Features that resist automation

Some features are designed to resist automation, such as CAPTCHAs on web forms. Rather than attempting to automate the CAPTCHA, it would be better to disable the CAPTCHA in your test environment or have the developers create an entry into the application that bypasses CAPTCHA for testing purposes. If that isn’t possible, another solution is to have a tester manually complete the CAPTCHA and then execute the automated test after passing the CAPTCHA. Just include logic in the test that pauses until the tester is able to complete the CAPTCHA, and then resumes the test once login success is returned.

Unstable features

It is best to test unstable features manually. As mentioned above, invest the effort in automation once the feature has reached a stable point in development.
Mobile testing on real devices and simulators

Native O/S features on mobile devices

Particularly on Apple iOS, non-instrumented native system apps are difficult or impossible to automate due to built-in security.

Conclusion

To ensure that you achieve your automation goals, focus your automation efforts on the right test cases. And be sure to build in time for exploratory testing and UX/usability testing – by their nature, these types of tests can’t and shouldn’t be automated.

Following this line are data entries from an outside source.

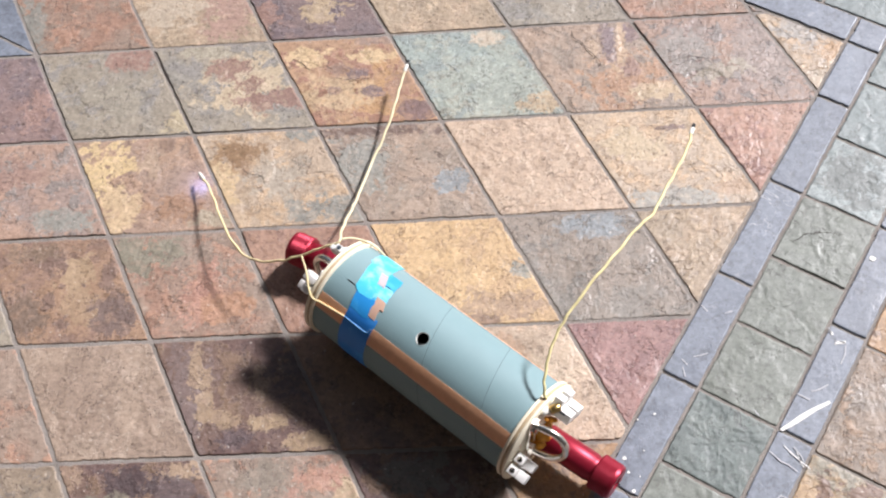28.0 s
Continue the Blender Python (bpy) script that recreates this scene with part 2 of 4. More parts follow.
# a square with a pale bloom along its edges
RIM = [(0, 0, 0.033, 0.033, (0.17, 0.185, 0.175)), (0, 0, 0.022, 0.022, (0.16, 0.175, 0.165))]
SLATE = {k: slate("slate_" + k, *v, RIM if k == "rimmed" else (), 0.3 if k == "green_sheen" else 0.5 if k in ("green", "sage", "rimmed") else 0.3 if k == "blue" else 1.0, 0.46 if k == "blue" else 0.52 if k in ("green", "sage", "rimmed", "green_sheen") else 0.46, k == "blue", 0.8, 0.0 if k in ("blue", "green", "sage", "rimmed", "green_sheen") else 0.6, 0.45 if k in ("blue", "green", "sage", "rimmed", "green_sheen") else 1.0) for k, v in TONES.items()}
GROUT = plain("grout", (0.265, 0.236, 0.211), 0.9, vary=0.4, scale=55.0, bump=0.9, bump_scale=900.0)
TUBE = plain("grey_green_paint", (0.205, 0.308, 0.325), 0.55, vary=0.07, scale=45.0, bump=0.12, bump_scale=700.0, Specular_IOR_Level=0.4)
SEAM = plain("seam_line", (0.07, 0.105, 0.11), 0.8)
PLY = plain("plywood_face", (0.90, 0.82, 0.64), 0.6, vary=0.12, scale=40.0, bump=0.1)
PLY_DARK = plain("plywood_core", (0.54, 0.41, 0.26), 0.7, vary=0.15, scale=50.0)
COPPER_GREY = plain("pale_foil", (0.50, 0.44, 0.45), 0.4, 0.1, vary=0.15, scale=160.0)
COPPER_PALE = plain("pale_copper_tape", (0.62, 0.40, 0.30), 0.4, 0.1, vary=0.15, scale=160.0)
COPPER = plain("copper_tape", (0.90, 0.46, 0.27), 0.42, 0.15, vary=0.22, scale=160.0, bump=0.2, bump_scale=260.0)


def tape_film(name, colour, paler, low, high):
    """Masking tape with torn-looking paler patches; the second tone paints sun glare."""
    m, nodes, links, bsdf = material(name)
    co = nodes.new("ShaderNodeTexCoord")
    n = node(nodes, "ShaderNodeTexNoise", Scale=60.0, Detail=3.0, Roughness=0.6)
    links.new(co.outputs["Object"], n.inputs["Vector"])
    links.new(mix(nodes, links, ramp(nodes, links, n.outputs[0], low, high), colour, paler), bsdf.inputs["Base Color"])
    bsdf.inputs["Roughness"].default_value = 0.45
    bump = node(nodes, "ShaderNodeBump", Strength=0.25, Distance=0.001)
    links.new(n.outputs[0], bump.inputs["Height"])
    links.new(bump.outputs[0], bsdf.inputs["Normal"])
    return m


TAPE = tape_film("blue_tape", (0.02, 0.23, 0.72), (0.06, 0.33, 0.82), 0.45, 0.70)
# sun-struck copy of the blue tape, the light put into its colour
TAPE_SUN = tape_film("blue_tape_sunlit", (0.02, 0.27, 0.66), (0.05, 0.36, 0.76), 0.42, 0.64)
# the same blue tape, its bright cyan standing for glare of the sun
TAPE_GLARE = tape_film("blue_tape_glare", (0.07, 0.55, 0.74), (0.34, 0.68, 0.80), 0.40, 0.62)
TAPE_MID = tape_film("mid_blue_tape", (0.02, 0.33, 0.56), (0.06, 0.44, 0.64), 0.4, 0.6)
LEAD_BLUE = plain("taped_lead", (0.17, 0.42, 0.74), 0.5)
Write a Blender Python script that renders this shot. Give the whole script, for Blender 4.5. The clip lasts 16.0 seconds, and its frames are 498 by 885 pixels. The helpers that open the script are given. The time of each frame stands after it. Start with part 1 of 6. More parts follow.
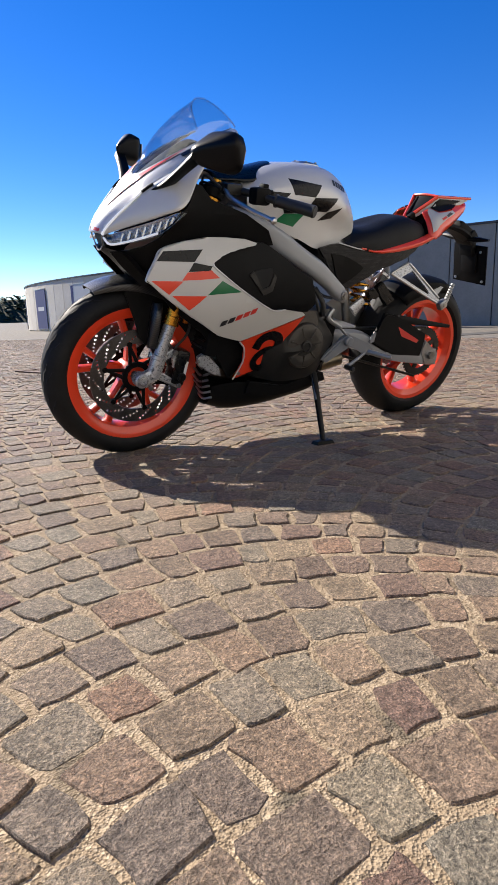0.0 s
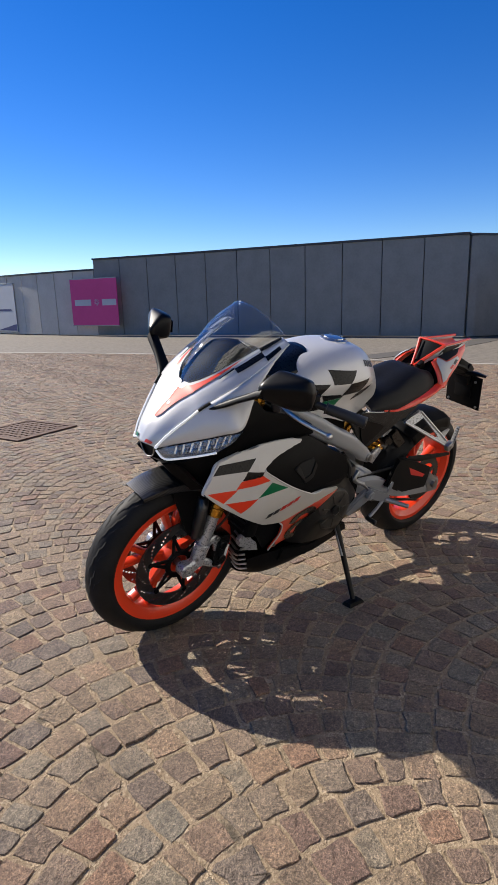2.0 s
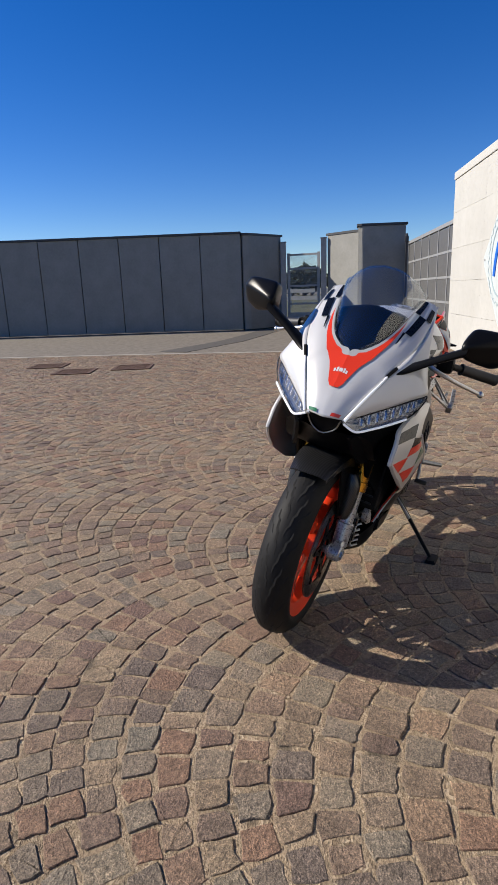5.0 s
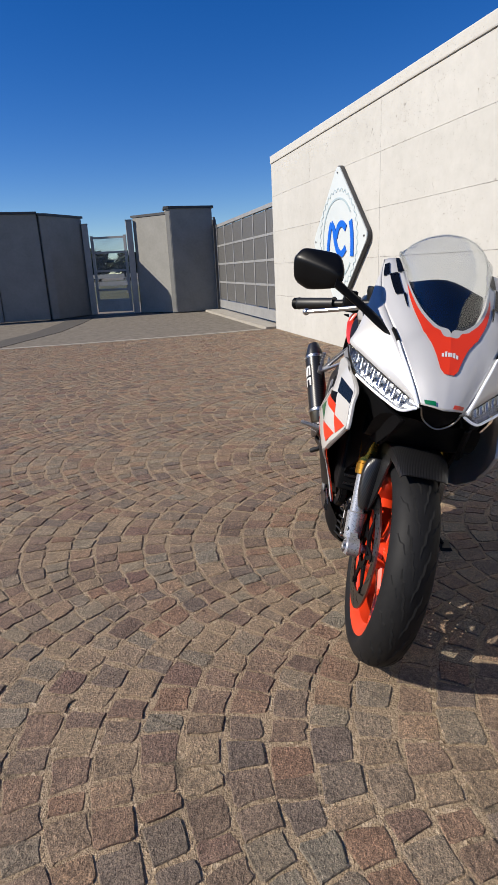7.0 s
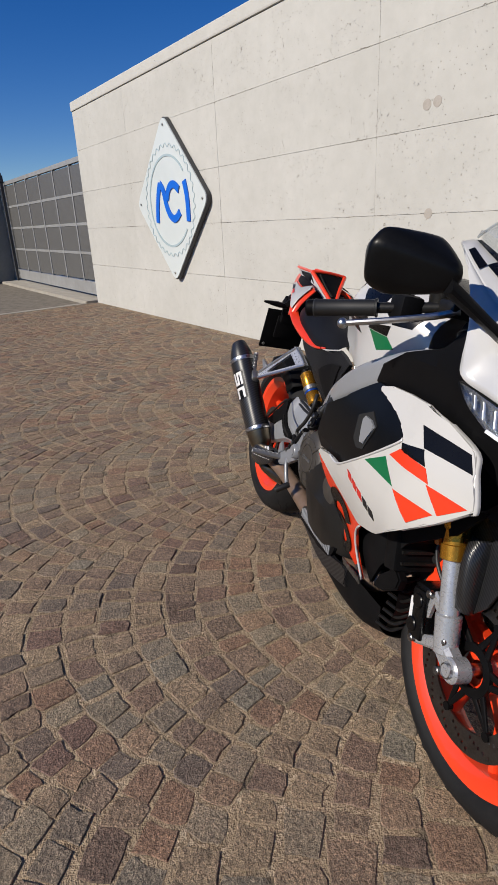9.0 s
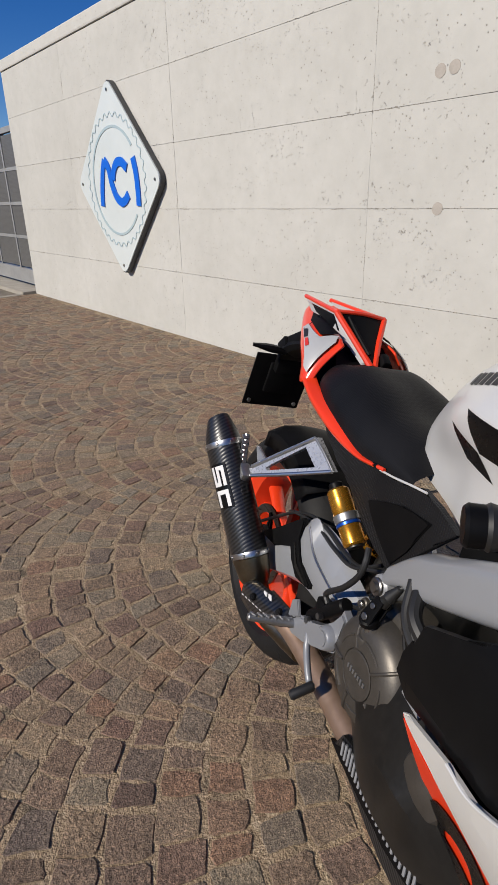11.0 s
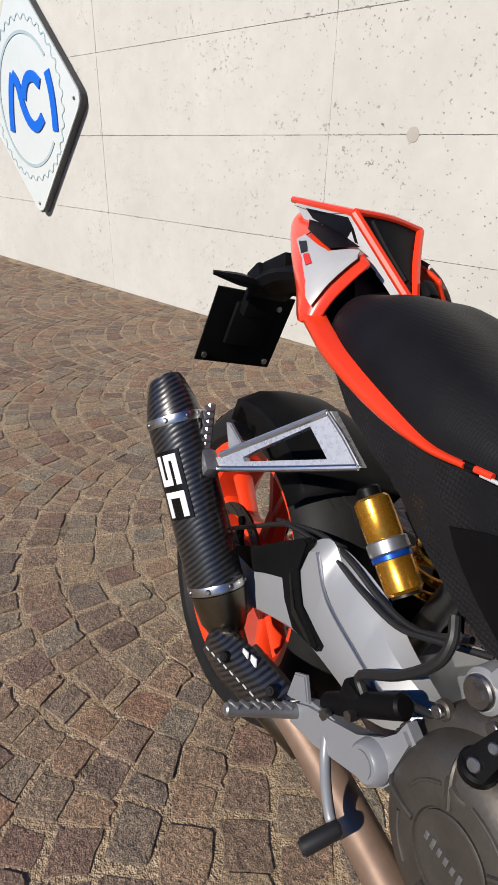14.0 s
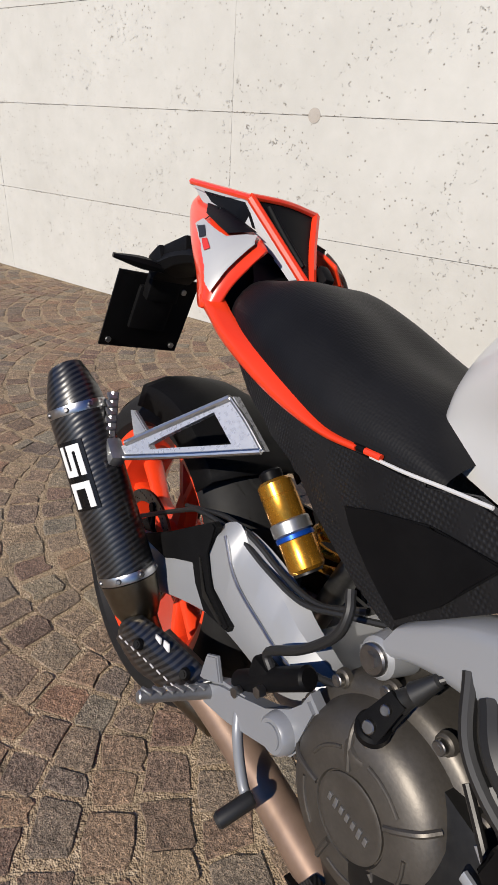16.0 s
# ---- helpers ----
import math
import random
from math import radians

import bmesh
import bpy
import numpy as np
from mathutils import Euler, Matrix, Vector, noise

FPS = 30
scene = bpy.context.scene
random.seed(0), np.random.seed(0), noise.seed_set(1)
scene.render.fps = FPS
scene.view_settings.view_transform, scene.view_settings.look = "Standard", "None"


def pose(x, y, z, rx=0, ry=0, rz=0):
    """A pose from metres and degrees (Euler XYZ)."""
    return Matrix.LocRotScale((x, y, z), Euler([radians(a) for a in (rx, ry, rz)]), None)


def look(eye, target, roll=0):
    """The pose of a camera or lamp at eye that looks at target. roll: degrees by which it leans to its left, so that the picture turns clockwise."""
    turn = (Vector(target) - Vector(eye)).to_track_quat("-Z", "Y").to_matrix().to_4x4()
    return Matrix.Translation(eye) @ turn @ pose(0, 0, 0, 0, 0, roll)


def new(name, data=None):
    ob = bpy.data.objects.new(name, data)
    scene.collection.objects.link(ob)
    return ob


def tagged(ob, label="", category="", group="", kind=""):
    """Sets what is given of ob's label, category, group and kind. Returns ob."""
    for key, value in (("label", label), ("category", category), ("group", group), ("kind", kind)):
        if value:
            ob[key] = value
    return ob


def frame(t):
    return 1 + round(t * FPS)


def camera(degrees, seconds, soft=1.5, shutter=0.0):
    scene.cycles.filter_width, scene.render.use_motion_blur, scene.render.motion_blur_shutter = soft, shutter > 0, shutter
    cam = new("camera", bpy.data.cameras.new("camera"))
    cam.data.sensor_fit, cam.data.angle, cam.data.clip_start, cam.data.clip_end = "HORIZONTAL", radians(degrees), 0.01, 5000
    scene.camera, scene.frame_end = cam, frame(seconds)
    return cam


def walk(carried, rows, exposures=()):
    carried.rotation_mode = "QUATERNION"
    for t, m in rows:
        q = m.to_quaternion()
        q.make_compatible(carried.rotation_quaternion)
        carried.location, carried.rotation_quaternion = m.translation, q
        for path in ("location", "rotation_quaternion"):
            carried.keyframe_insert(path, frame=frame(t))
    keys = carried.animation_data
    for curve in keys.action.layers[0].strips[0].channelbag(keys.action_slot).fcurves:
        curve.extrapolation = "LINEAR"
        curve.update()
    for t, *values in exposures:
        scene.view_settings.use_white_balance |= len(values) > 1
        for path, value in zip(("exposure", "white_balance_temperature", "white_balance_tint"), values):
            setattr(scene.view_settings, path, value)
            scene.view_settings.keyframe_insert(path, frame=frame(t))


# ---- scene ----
cam = camera(46.8, 16.0)
PATH = [
    (0, (1.226, 1.972, 0.466), (0.26, 0.275, 0.034), -1.7),
    (0.5, (1.267, 1.978, 0.599), (0.288, 0.287, 0.172), -1.4),
    (1, (1.342, 1.947, 0.847), (0.343, 0.273, 0.403), -1.3),
    (1.5, (1.426, 1.855, 1.03), (0.38, 0.214, 0.569), -1.3),
    (2, (1.456, 1.662, 1.126), (0.288, 0.112, 0.641), -1.6),
    (2.5, (1.581, 1.412, 1.164), (0.272, -0.018, 0.671), -1.8),
    (3, (1.682, 1.16, 1.168), (0.236, -0.132, 0.676), -2.0),
    (3.5, (1.755, 0.959, 1.131), (0.217, -0.225, 0.647), -2.2),
    (4, (1.933, 0.835, 1.091), (0.361, -0.302, 0.604), -2.0),
    (4.2, (2.004, 0.815, 1.085), (0.404, -0.279, 0.594), -1.9),
    (6.3, (2.195, 0.233, 1.033), (0.351, -0.311, 0.481), -2.7),
    (6.5, (2.143, 0.133, 1.037), (0.28, -0.332, 0.477), -2.7),
    (7, (2.051, -0.124, 1.063), (0.156, -0.389, 0.481), -2.8),
    (7.5, (1.906, -0.312, 1.081), (0.002, -0.377, 0.472), -3.0),
    (8, (1.753, -0.5, 1.105), (-0.136, -0.377, 0.458), -3.0),
    (8.5, (1.568, -0.615, 1.121), (-0.285, -0.328, 0.424), -3.0),
    (9, (1.356, -0.587, 1.124), (-0.473, -0.219, 0.401), -2.8),
    (9.5, (1.191, -0.541, 1.143), (-0.623, -0.129, 0.409), -2.7),
    (10, (0.955, -0.504, 1.174), (-0.851, -0.062, 0.437), -2.6),
    (10.2, (0.869, -0.494, 1.185), (-0.932, -0.037, 0.444), -2.4),
    (12.3, (0.128, -0.434, 1.098), (-1.587, 0.158, 0.258), 0.1),
    (12.5, (0.117, -0.413, 1.072), (-1.594, 0.188, 0.231), 0.1),
    (13, (0.099, -0.402, 1.022), (-1.591, 0.229, 0.159), 0.5),
    (13.5, (0.085, -0.394, 1.008), (-1.585, 0.27, 0.131), 0.9),
    (14, (0.072, -0.402, 1.011), (-1.566, 0.315, 0.114), 1.5),
    (14.5, (0.066, -0.397, 1.015), (-1.526, 0.392, 0.095), 2.1),
    (15, (0.069, -0.394, 1.018), (-1.484, 0.456, 0.088), 2.7),
    (15.5, (0.078, -0.389, 1.019), (-1.436, 0.517, 0.077), 3.2),
    (16, (0.081, -0.386, 1.022), (-1.398, 0.57, 0.074), 3.7),
]
EXPOSURES = [(0.0, 1.155), (1.0, 1.005), (2.0, 0.925), (3.5, 0.855), (4.2, 0.795), (6.3, 0.585), (7.0, 0.545), (8.0, 0.405), (9.5, 0.195), (12.5, 0.275), (14.0, 0.485), (16.0, 0.455)]
walk(cam, [(t, look(eye, target, roll)) for t, eye, target, roll in PATH], EXPOSURES)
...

To help determine whether or not to automate a particular test case, you can use the Test Case ROI Calculator spreadsheet. This simple spreadsheet compares the estimated time and costs to automate a test case vs. the time and costs to execute the same test case manually; it is not designed to determine the ROI of a test automation project as a whole. With a little up-front analysis, though, you can make tactical decisions about individual tests that yield the best possible results for your project: the biggest bang of completed, informative tests for the buck of the effort invested in testing.